3.2.2.1. CSV#

CSV stands for Comma-Separated Values and is one of the simplest and most widely used formats for storing tabular data. In a CSV file:

  • Each row represents a record.

  • Columns (features) are separated by commas (",").

  • The first row often contains a header that defines the column names.

CSV files are human-readable and supported by nearly all data tools and spreadsheet software, making them a common choice for data exchange and storage.

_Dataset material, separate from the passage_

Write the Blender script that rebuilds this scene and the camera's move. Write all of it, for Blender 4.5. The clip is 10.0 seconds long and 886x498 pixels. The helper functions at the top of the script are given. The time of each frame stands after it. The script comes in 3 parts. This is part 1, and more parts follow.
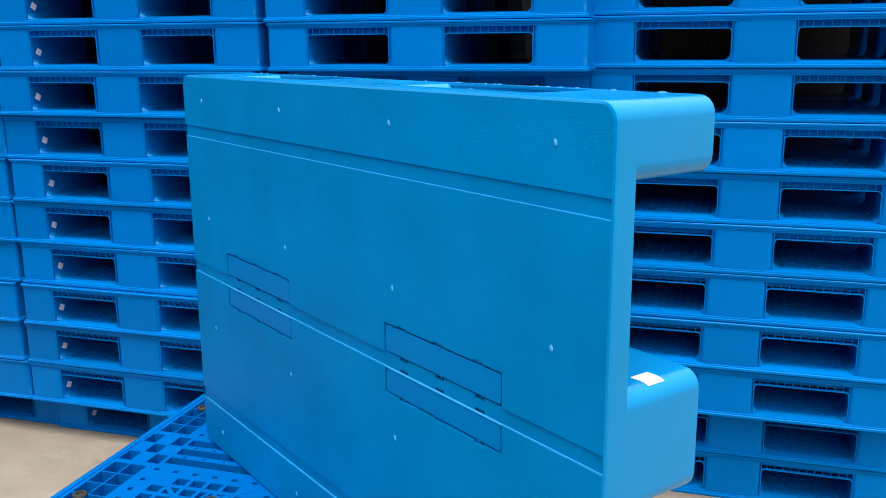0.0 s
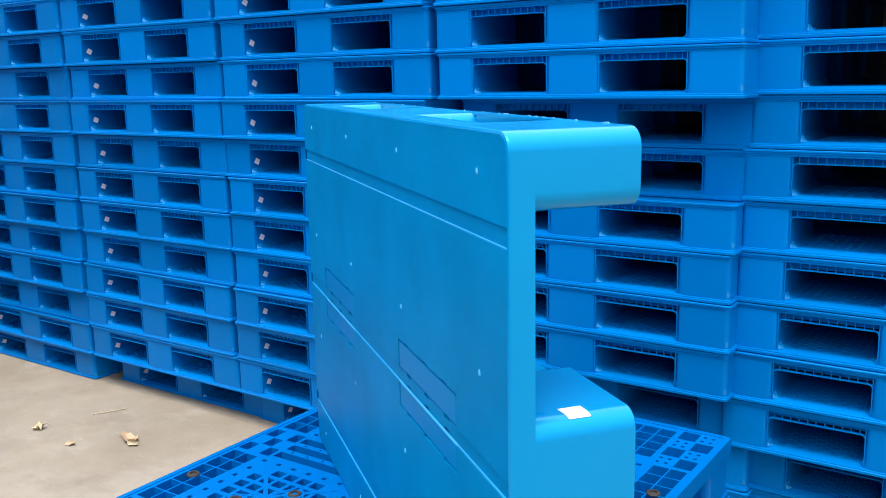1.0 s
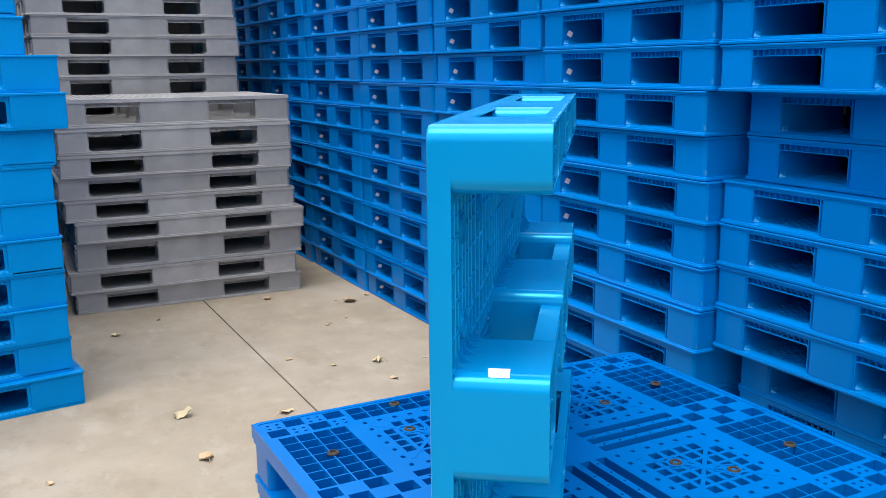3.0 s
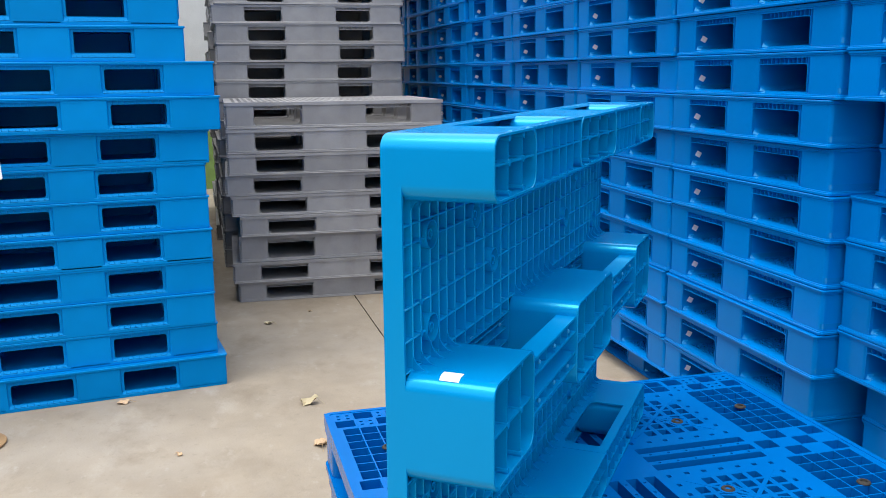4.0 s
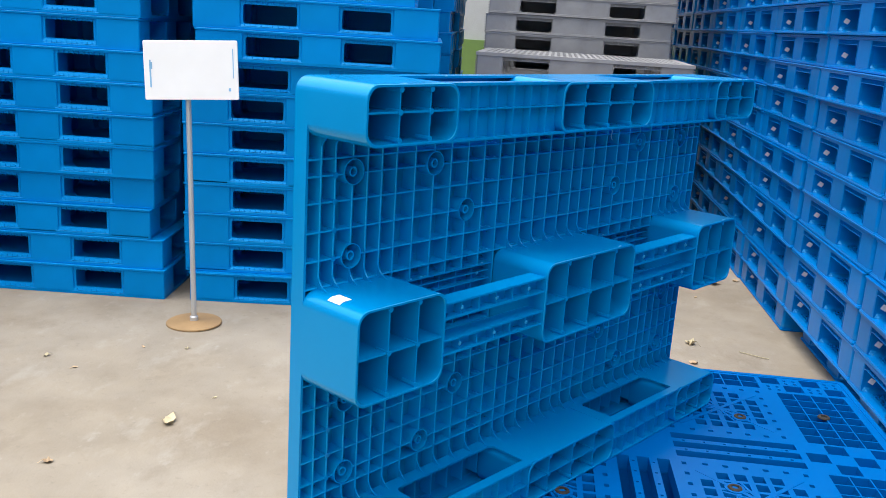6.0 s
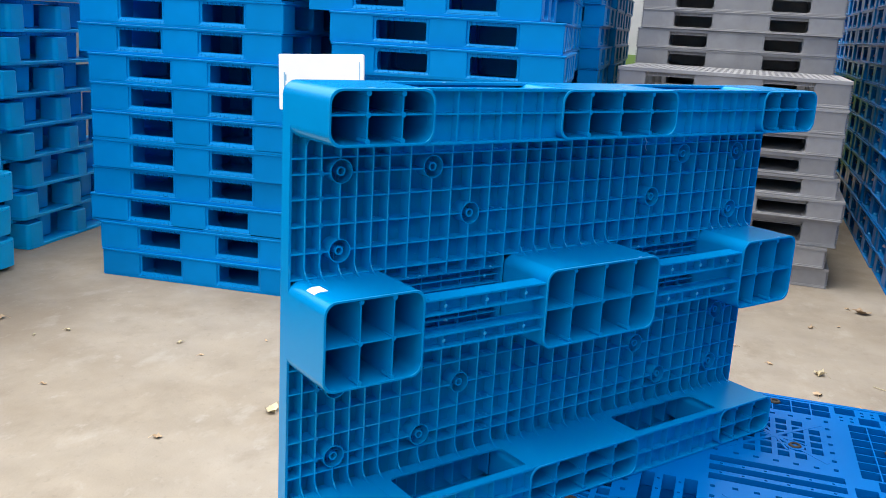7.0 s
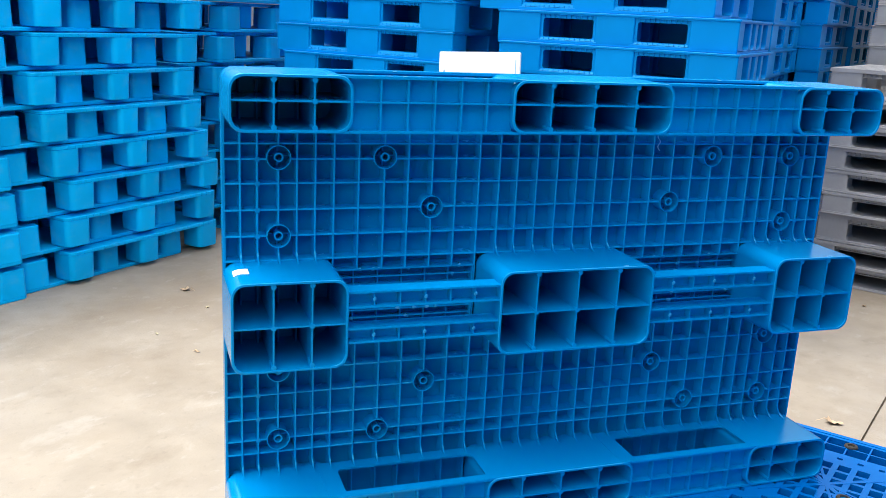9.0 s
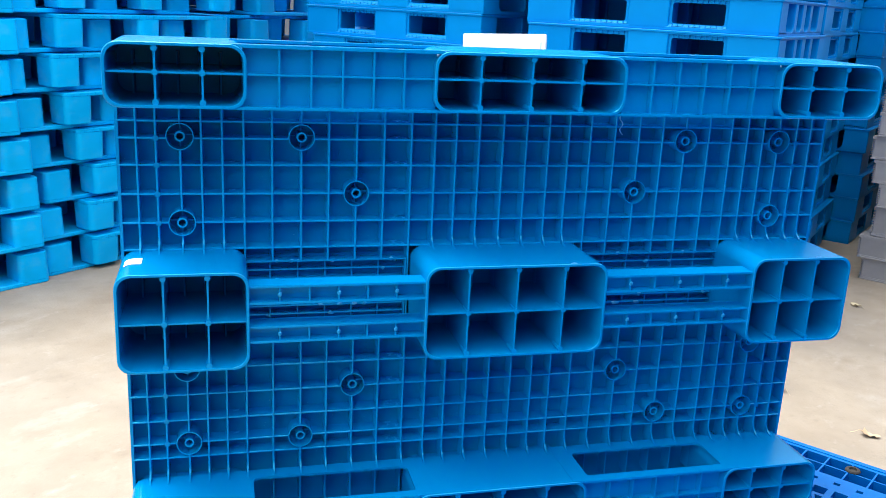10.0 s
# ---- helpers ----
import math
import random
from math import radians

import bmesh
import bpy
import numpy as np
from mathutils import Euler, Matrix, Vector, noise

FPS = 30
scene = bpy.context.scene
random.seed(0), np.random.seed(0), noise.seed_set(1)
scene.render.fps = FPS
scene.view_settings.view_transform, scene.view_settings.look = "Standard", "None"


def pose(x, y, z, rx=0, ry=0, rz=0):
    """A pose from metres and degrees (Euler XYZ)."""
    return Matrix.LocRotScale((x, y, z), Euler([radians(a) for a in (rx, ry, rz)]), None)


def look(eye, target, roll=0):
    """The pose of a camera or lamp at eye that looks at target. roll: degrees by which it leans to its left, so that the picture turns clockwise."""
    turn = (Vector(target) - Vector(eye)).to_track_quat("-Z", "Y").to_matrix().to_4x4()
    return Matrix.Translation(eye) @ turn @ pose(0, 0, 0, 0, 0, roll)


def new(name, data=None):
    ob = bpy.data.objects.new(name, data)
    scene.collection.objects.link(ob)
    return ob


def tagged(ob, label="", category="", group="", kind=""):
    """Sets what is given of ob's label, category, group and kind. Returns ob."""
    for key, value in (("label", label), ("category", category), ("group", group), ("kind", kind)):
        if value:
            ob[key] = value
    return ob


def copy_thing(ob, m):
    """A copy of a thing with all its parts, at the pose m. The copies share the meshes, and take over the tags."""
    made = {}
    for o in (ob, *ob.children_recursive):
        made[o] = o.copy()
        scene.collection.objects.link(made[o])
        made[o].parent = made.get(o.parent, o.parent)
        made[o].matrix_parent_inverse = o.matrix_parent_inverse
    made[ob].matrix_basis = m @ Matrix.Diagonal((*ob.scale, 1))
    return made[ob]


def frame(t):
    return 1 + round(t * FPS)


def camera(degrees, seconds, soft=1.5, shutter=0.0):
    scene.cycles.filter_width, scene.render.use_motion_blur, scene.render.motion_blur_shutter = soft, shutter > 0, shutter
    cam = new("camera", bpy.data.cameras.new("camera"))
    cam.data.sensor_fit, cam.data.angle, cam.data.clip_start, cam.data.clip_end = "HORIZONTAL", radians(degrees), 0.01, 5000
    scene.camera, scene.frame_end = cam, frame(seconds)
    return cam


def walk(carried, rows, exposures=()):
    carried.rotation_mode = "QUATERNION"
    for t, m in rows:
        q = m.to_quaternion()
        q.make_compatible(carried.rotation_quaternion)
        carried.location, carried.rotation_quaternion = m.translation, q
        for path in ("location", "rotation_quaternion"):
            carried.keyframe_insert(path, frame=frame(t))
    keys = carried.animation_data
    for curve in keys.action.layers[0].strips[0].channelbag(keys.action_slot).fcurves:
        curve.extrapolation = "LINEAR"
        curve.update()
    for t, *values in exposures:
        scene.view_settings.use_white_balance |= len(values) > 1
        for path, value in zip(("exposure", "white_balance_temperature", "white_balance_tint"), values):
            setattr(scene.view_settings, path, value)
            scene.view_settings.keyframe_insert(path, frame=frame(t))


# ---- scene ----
cam = camera(52.3, 10.0, 0.85)
METRES, EYE, TILT, LEAN, TURN = 3.18, 1.455, 0.0, 0.0, 16.9
ROWS = [
    (0.0, 0.0, 0.0, 0.0, -0.09, -12.74, 0.4),
    (0.5, 0.066, 0.0064, 0.0005, 9.14, -11.5, 1.23),
    (1.0, 0.1249, 0.004, 0.0006, 17.66, -10.9, 1.16),
    (1.5, 0.1802, -0.0113, 0.0013, 24.28, -11.81, 1.25),
    (2.0, 0.2319, 0.006, 0.0035, 30.83, -12.12, 1.24),
    (2.5, 0.2734, 0.0379, 0.0012, 38.62, -11.79, 0.22),
    (3.0, 0.3125, 0.0485, 0.0046, 45.77, -11.46, 0.66),
    (3.2, 0.3295, 0.0534, 0.0038, 48.63, -11.41, 0.62),
    (4.3, 0.3924, 0.147, 0.0073, 61.58, -10.99, 0.12),
    (4.5, 0.399, 0.1626, 0.0077, 63.92, -11.03, -0.33),
    (5.0, 0.4225, 0.1925, 0.0067, 70.2, -11.74, -0.82),
    (5.5, 0.4605, 0.2311, 0.0086, 75.37, -13.24, -2.34),
    (5.7, 0.4721, 0.2459, 0.0101, 76.69, -13.8, -2.83),
    (6.8, 0.4959, 0.361, 0.0117, 88.93, -14.06, -3.65),
    (7.0, 0.5053, 0.3751, 0.0126, 91.15, -13.95, -3.16),
    (7.5, 0.5221, 0.4159, 0.0144, 96.2, -14.13, -2.96),
    (8.0, 0.514, 0.4596, 0.0157, 98.4, -14.34, -2.9),
    (8.5, 0.483, 0.5089, 0.0128, 102.46, -14.48, -3.49),
    (9.0, 0.4646, 0.5398, 0.0133, 108.03, -14.63, -2.74),
    (9.5, 0.4378, 0.5725, 0.0108, 111.28, -14.82, -2.1),
    (10.0, 0.3926, 0.5931, 0.0055, 112.59, -15.54, -2.65),
]
walk(cam, [(t, pose(0, 0, EYE, TILT, LEAN, TURN) @ pose(METRES * x, METRES * y, METRES * z, 90 + pitch, roll, yaw)) for t, x, y, z, yaw, pitch, roll in ROWS],
     [(0.0, 0.26), (0.6, 0.44), (1.2, 0.46), (3.0, 0.35), (5.5, 0.24), (8.0, 0.49), (9.0, 0.64), (10.0, 0.82)])

# ---- light ----
world = bpy.data.worlds.new("overcast_sky")
scene.world = world
world.use_nodes = True
wn, wl = world.node_tree.nodes, world.node_tree.links
sky = wn.new("ShaderNodeTexSky")
sky.sky_type = "NISHITA"
sky.sun_disc = False
sky.sun_elevation, sky.sun_rotation = radians(74), radians(161)
sky.air_density, sky.dust_density, sky.ozone_density = 1.0, 6.0, 1.0
soft_sky = wn.new("ShaderNodeMix")
soft_sky.data_type = "RGBA"
soft_sky.inputs[0].default_value = 0.7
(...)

Reading a CSV File into a DataFrame#

We can use the pandas.read_csv() method to load a CSV file into a DataFrame:

import pandas as pd

# Read CSV into a DataFrame
df = pd.read_csv("example.csv")
df.head()
Name Age Department Salary
0 Alice 30 Engineering 85000
1 Bob 25 Marketing 62000
2 Charlie 28 Sales 70000
3 Diana 35 Engineering 92000
4 Ethan 40 HR 78000

Writing a DataFrame to a CSV File#

You can save a DataFrame back to a CSV file using the to_csv() method:

# Save DataFrame to CSV
df.to_csv("new_file.csv", index=False)

# Read it back in to verify
df2 = pd.read_csv("new_file.csv")
df2.head()
Name Age Department Salary
0 Alice 30 Engineering 85000
1 Bob 25 Marketing 62000
2 Charlie 28 Sales 70000
3 Diana 35 Engineering 92000
4 Ethan 40 HR 78000

Setting index=False ensures the row index is not written as an extra column in the CSV file.